* Available data
▶
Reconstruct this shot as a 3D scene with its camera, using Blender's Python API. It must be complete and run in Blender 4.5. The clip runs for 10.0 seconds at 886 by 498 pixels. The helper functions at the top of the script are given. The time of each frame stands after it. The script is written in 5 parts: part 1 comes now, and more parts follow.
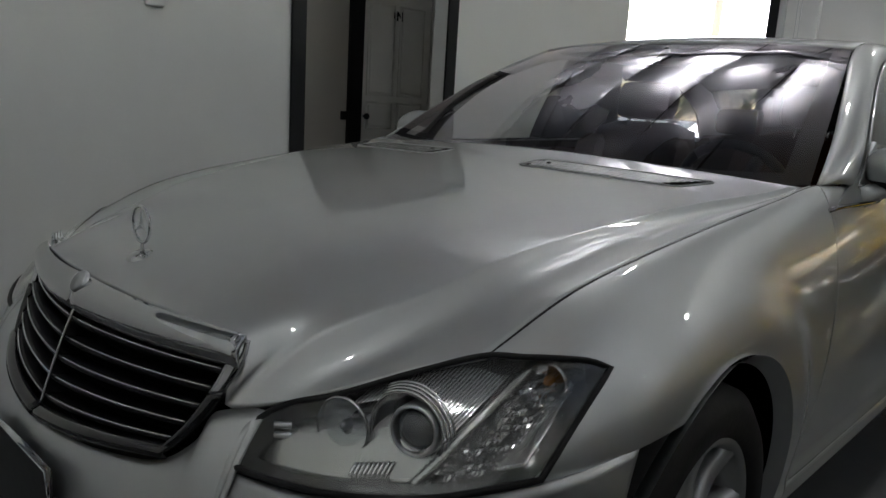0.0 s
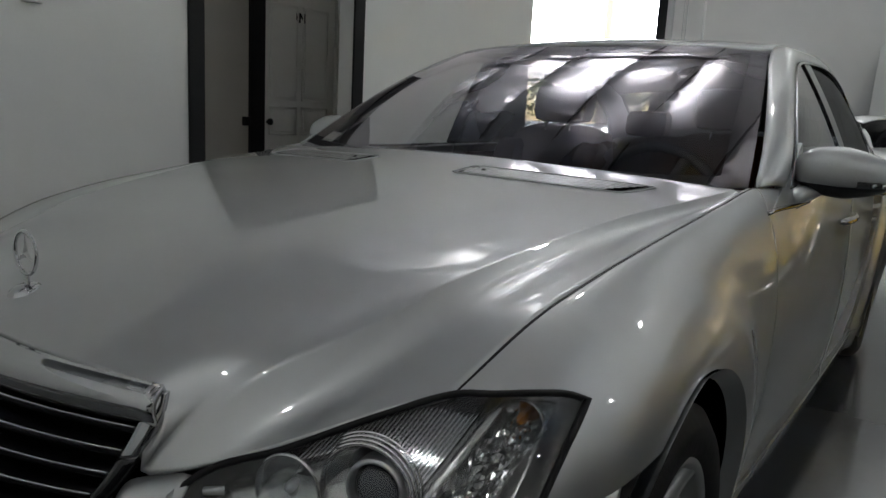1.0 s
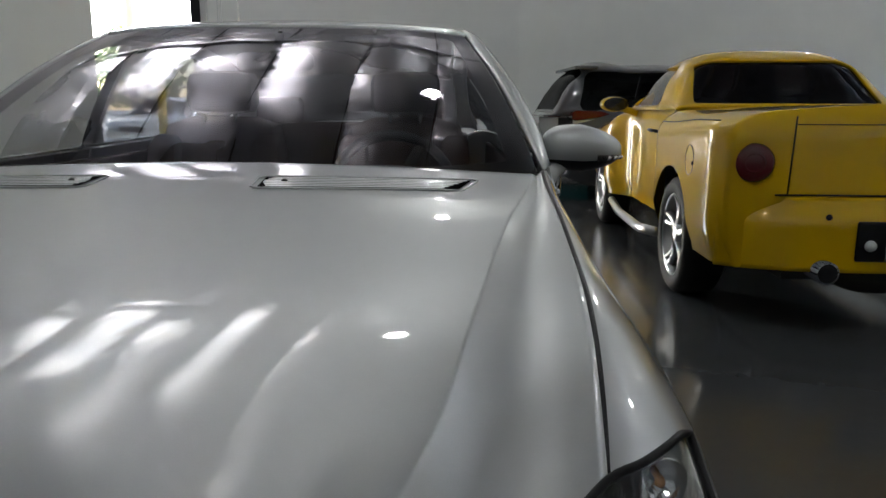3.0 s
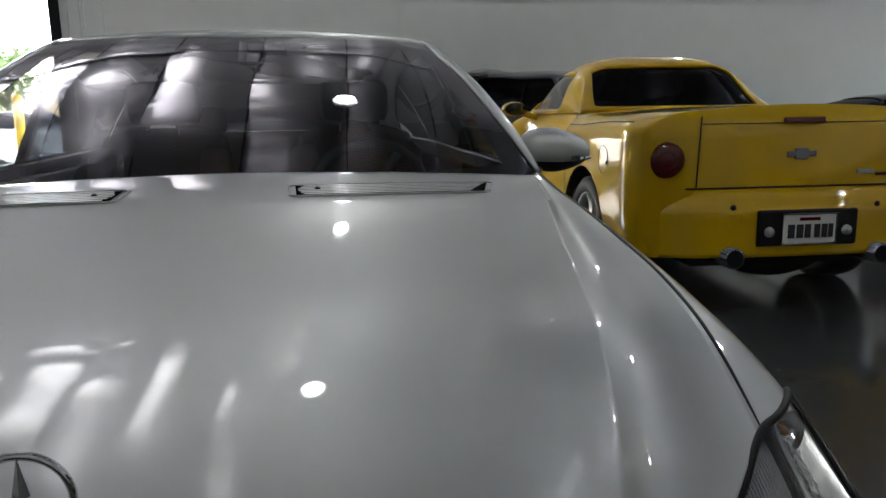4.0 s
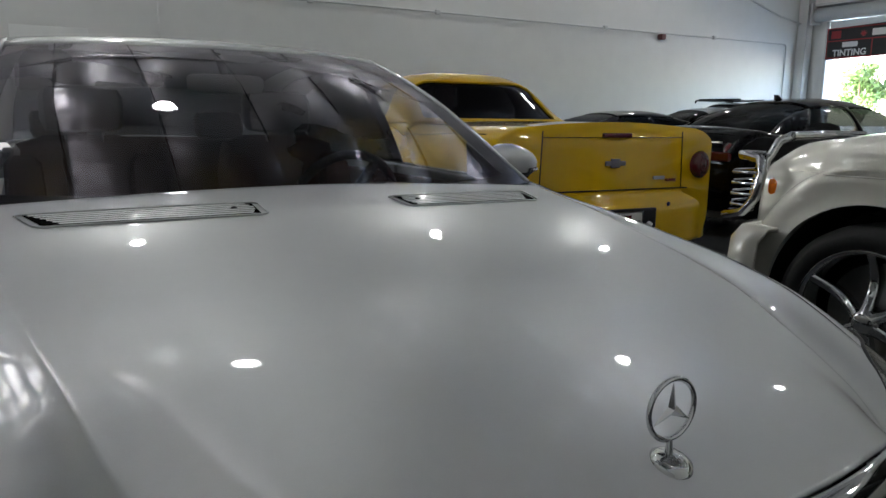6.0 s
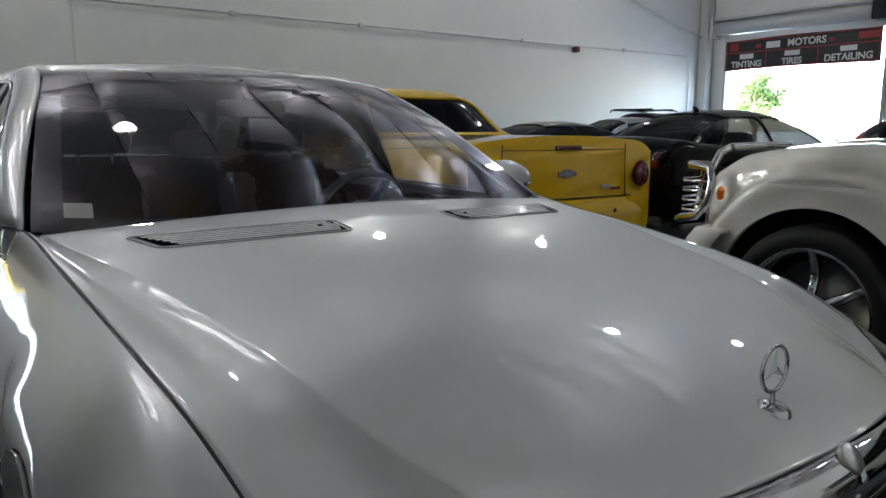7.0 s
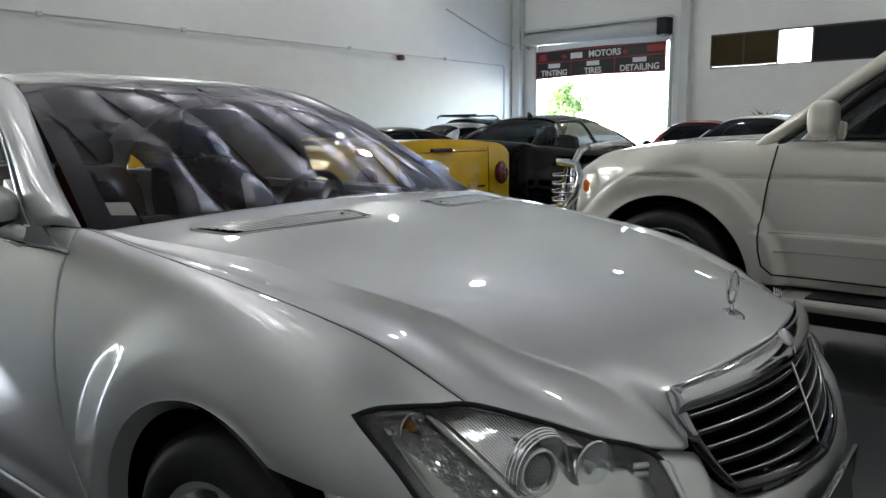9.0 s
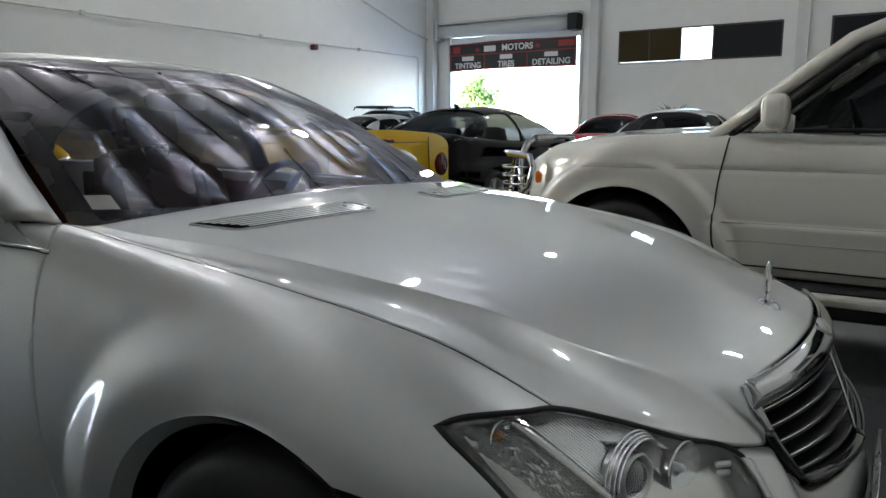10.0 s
◀
* Task instructions
Please transcribe the material above exactly as written. Leave the pictures out.

* Answer below
Reconstruct this shot as a 3D scene with its camera, using Blender's Python API. It must be complete and run in Blender 4.5. The clip runs for 10.0 seconds at 886 by 498 pixels. The helper functions at the top of the script are given. The time of each frame stands after it. The script is written in 5 parts: part 1 comes now, and more parts follow.
0.0 s
1.0 s
3.0 s
4.0 s
6.0 s
7.0 s
9.0 s
10.0 s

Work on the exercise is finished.